** START OF Given information **
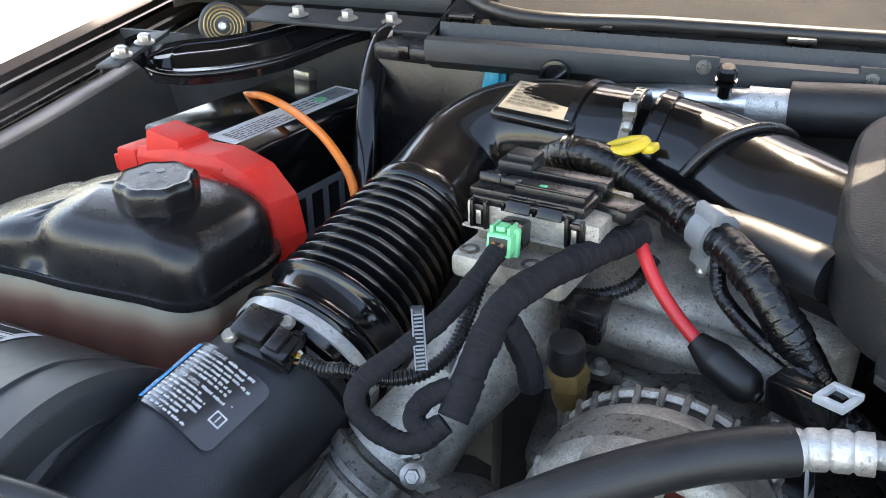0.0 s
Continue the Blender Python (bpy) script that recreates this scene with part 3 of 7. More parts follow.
part("shell", faceted([rc_path[1], rc_path[2], rc_path[3], rc_path[4], rc_path[5], rc_path[6], rc_path[7]], [(-0.025, -0.024), (-0.025, 0.010), (-0.019, 0.021), (0.020, 0.021), (0.026, 0.010), (0.026, -0.024)]), "red", rcov, angle=20)
part("flange", faceted([rc_path[2], rc_path[3], rc_path[4], rc_path[5], rc_path[6]], [(-0.031, -0.024), (-0.031, 0.002), (-0.025, 0.002), (-0.025, -0.024)]), "red", rcov, angle=20)
part("hood_box", moved(rbox(0.064, 0.050, 0.046, 0.003, 2, 0.86), pose(-0.558, 0.745, 1.211, 0, 4, -17)), "red", rcov)
part("hood_step", moved(rbox(0.03, 0.046, 0.030, 0.003, 2, 0.86), pose(-0.524, 0.733, 1.209, 0, 24, -17)), "red", rcov)
for x in (-0.517, -0.492, -0.468):
    part("latch", moved(rbox(0.015, 0.005, 0.011, 0.0012), pose(x, 0.7045 - 0.40 * (x + 0.517), 1.211 + 0.14 * (x + 0.517), 0, 0, -21)), "red", rcov)
part("ear", moved(rbox(0.040, 0.046, 0.034, 0.003, 2, 0.9), pose(-0.620, 0.758, 1.188, 0, -6, -18)), "red", rcov)
part("ear_lip", moved(rbox(0.012, 0.036, 0.020, 0.002), pose(-0.643, 0.764, 1.182, 0, -6, -18)), "red", rcov)
part("tail", moved(rbox(0.012, 0.018, 0.05, 0.003), pose(-0.394, 0.668, 1.105, 0, 8, -20)), "red", rcov)

solid("cable", tube([(-0.668, 0.985, 1.150), (-0.640, 0.985, 1.182), (-0.600, 0.965, 1.204), (-0.545, 0.918, 1.222), (-0.486, 0.868, 1.230), (-0.424, 0.815, 1.230), (-0.385, 0.782, 1.221), (-0.350, 0.752, 1.200), (-0.335, 0.738, 1.16)], 0.0052, 14, 0.006), "orange", "orange insulated cable arching over the battery", "cable")
solid("cable", tube([(-0.712, 0.63, 1.155), (-0.722, 0.59, 1.147), (-0.728, 0.565, 1.12), (-0.73, 0.555, 1.06), (-0.728, 0.545, 0.98)], 0.0052, 12, 0.006), "orange", "orange cable dropping beside the coolant tank", "cable")

# air filter housing: a lying drum with a domed end and an elbow that becomes the airflow meter tube
AX = Vector((1.0, -0.213, 0.097)).normalized()
A0 = Vector((-0.396, 0.356, 1.041))
DR = 0.142
am = axes(A0, AX)
air = thing("air_filter_housing", (-0.55, 0.4, 0.94), "round grained black air filter housing with printed labels", "air filter housing")
prof = [(0.02, -0.40), (0.09, -0.398), (0.115, -0.385), (0.129, -0.36), (0.134, -0.33), (0.134, -0.252), (0.139, -0.246), (0.1395, -0.242), (DR - 0.0015, -0.24), (DR - 0.0015, -0.055), (DR, -0.05), (DR, -0.047), (DR - 0.0022, -0.045), (DR - 0.0022, -0.014), (DR, -0.012), (DR, 0.0), (DR - 0.006, 0.004), (DR - 0.012, 0.006), (0.02, 0.006)]
part("drum", lathe(prof, am, 72), "matte", air, angle=30)


def on_drum(mesh, along, around, r=DR - 0.0011):
    """Bends a flat mesh (x along the drum, y round it) onto the drum."""
    def f(x, y, z):
        a = around - y / r
        p = A0 + AX * (along + x) + (r + z) * (math.cos(a) * Vector(am.col[0][:3]) + math.sin(a) * Vector(am.col[1][:3]))
        return tuple(p)
    return curved(mesh, f)


def rounded_patch(w, h, nx, ny, z, r):
    """A flat grid whose corners are rounded off."""
    v, f = patch(w, h, nx, ny, z)
    for p in v:
        dx, dy = abs(p[0]) - (w / 2 - r), abs(p[1]) - (h / 2 - r)
        if dx > 0 and dy > 0:
            k = max(dx, dy) / math.hypot(dx, dy)
            p[0], p[1] = math.copysign(w / 2 - r + dx * k, p[0]), math.copysign(h / 2 - r + dy * k, p[1])
    return v, f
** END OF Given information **
Stated goal:
Above is a listing; print exactly its lines from the one with "Continue the Blender" through the one with "cable dropping beside", and no other lines.

Exercise output:
Continue the Blender Python (bpy) script that recreates this scene with part 3 of 7. More parts follow.
part("shell", faceted([rc_path[1], rc_path[2], rc_path[3], rc_path[4], rc_path[5], rc_path[6], rc_path[7]], [(-0.025, -0.024), (-0.025, 0.010), (-0.019, 0.021), (0.020, 0.021), (0.026, 0.010), (0.026, -0.024)]), "red", rcov, angle=20)
part("flange", faceted([rc_path[2], rc_path[3], rc_path[4], rc_path[5], rc_path[6]], [(-0.031, -0.024), (-0.031, 0.002), (-0.025, 0.002), (-0.025, -0.024)]), "red", rcov, angle=20)
part("hood_box", moved(rbox(0.064, 0.050, 0.046, 0.003, 2, 0.86), pose(-0.558, 0.745, 1.211, 0, 4, -17)), "red", rcov)
part("hood_step", moved(rbox(0.03, 0.046, 0.030, 0.003, 2, 0.86), pose(-0.524, 0.733, 1.209, 0, 24, -17)), "red", rcov)
for x in (-0.517, -0.492, -0.468):
    part("latch", moved(rbox(0.015, 0.005, 0.011, 0.0012), pose(x, 0.7045 - 0.40 * (x + 0.517), 1.211 + 0.14 * (x + 0.517), 0, 0, -21)), "red", rcov)
part("ear", moved(rbox(0.040, 0.046, 0.034, 0.003, 2, 0.9), pose(-0.620, 0.758, 1.188, 0, -6, -18)), "red", rcov)
part("ear_lip", moved(rbox(0.012, 0.036, 0.020, 0.002), pose(-0.643, 0.764, 1.182, 0, -6, -18)), "red", rcov)
part("tail", moved(rbox(0.012, 0.018, 0.05, 0.003), pose(-0.394, 0.668, 1.105, 0, 8, -20)), "red", rcov)

solid("cable", tube([(-0.668, 0.985, 1.150), (-0.640, 0.985, 1.182), (-0.600, 0.965, 1.204), (-0.545, 0.918, 1.222), (-0.486, 0.868, 1.230), (-0.424, 0.815, 1.230), (-0.385, 0.782, 1.221), (-0.350, 0.752, 1.200), (-0.335, 0.738, 1.16)], 0.0052, 14, 0.006), "orange", "orange insulated cable arching over the battery", "cable")
solid("cable", tube([(-0.712, 0.63, 1.155), (-0.722, 0.59, 1.147), (-0.728, 0.565, 1.12), (-0.73, 0.555, 1.06), (-0.728, 0.545, 0.98)], 0.0052, 12, 0.006), "orange", "orange cable dropping beside the coolant tank", "cable")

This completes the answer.